As of January 1, 2011, the MMT Observatory, a joint venture of the Smithsonian Institution and the University of Arizona, is under new leadership. Grant Williams, who has served as the observatory’s Associate Director since 2007, has been appointed new Director of the MMTO.

“I’m very honored to be given the opportunity to lead such a premier astronomical observatory,” Williams said. “As an astronomy student, I was awestruck by telescopes like the MMT. Even now, as the incoming director, I get goose bumps whenever I see that enormous primary mirror.”

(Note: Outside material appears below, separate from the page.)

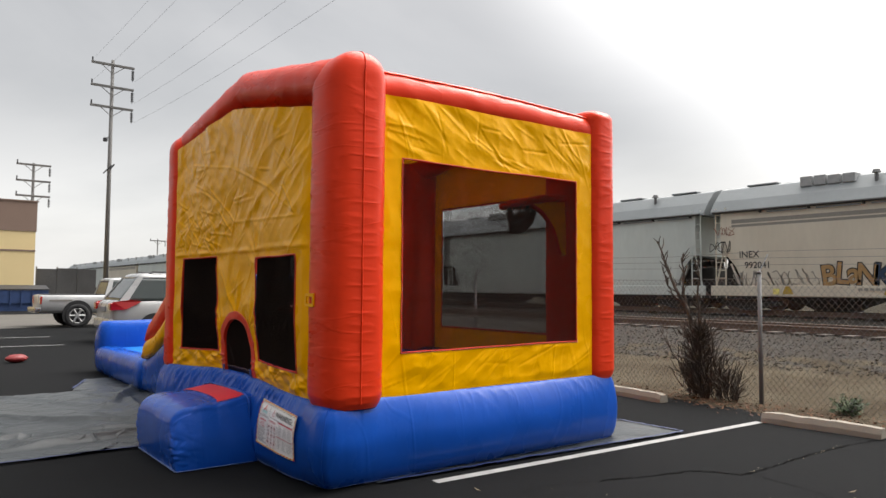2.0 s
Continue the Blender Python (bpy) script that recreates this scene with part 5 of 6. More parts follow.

“The MMT remains a major instrument in unraveling the mysteries of the universe,” said Charles Alcock, director of the Harvard-Smithsonian Center for Astrophysics. “I’m confident that Dr. Williams’ leadership will ensure the MMT’s continued scientific productivity.”

Williams received a Bachelor’s degree in Physics from the University at Buffalo in 1994 and a Ph.D. from Clemson University in 2000. He first joined the MMTO in September 2002 when he was awarded the Firestone Postdoctoral Fellowship. He was hired as an MMT staff scientist in March 2004, and worked as a technical coordinator from 2005 until 2007, when he was appointed Associate Director.

His research focuses on the study of very evolved high-mass stars called Wolf-Rayet stars and the stellar explosions (supernovae and gamma-ray bursts) they produce.

The MMT Observatory operates the 6.5-meter (21-foot) MMT telescope on the summit of Mt. Hopkins, approximately 60 kilometers (37 miles) south of Tucson, Ariz., on the grounds of the Smithsonian’s Fred Lawrence Whipple Observatory.

Some of MMT’s recent exciting discoveries include dwarf galaxies (http://uanews.org/node/25687) lingering in the outskirts of our Milky Way and hypervelocity stars (http://www.cfa.harvard.edu/news/2006/pr200610.html) racing out of our galaxy at speeds of more than 1 million miles per hour — so fast that they will never return. Using a new device (http://uanews.org/node/34773) to quench excessive starlight, astronomers at MMTO obtained images of a planet on a much closer orbit around its parent star than any other previously photographed extrasolar planet.

Williams follows Faith Vilas, an astronomer at the UA’s Steward Observatory, who headed MMTO for five years.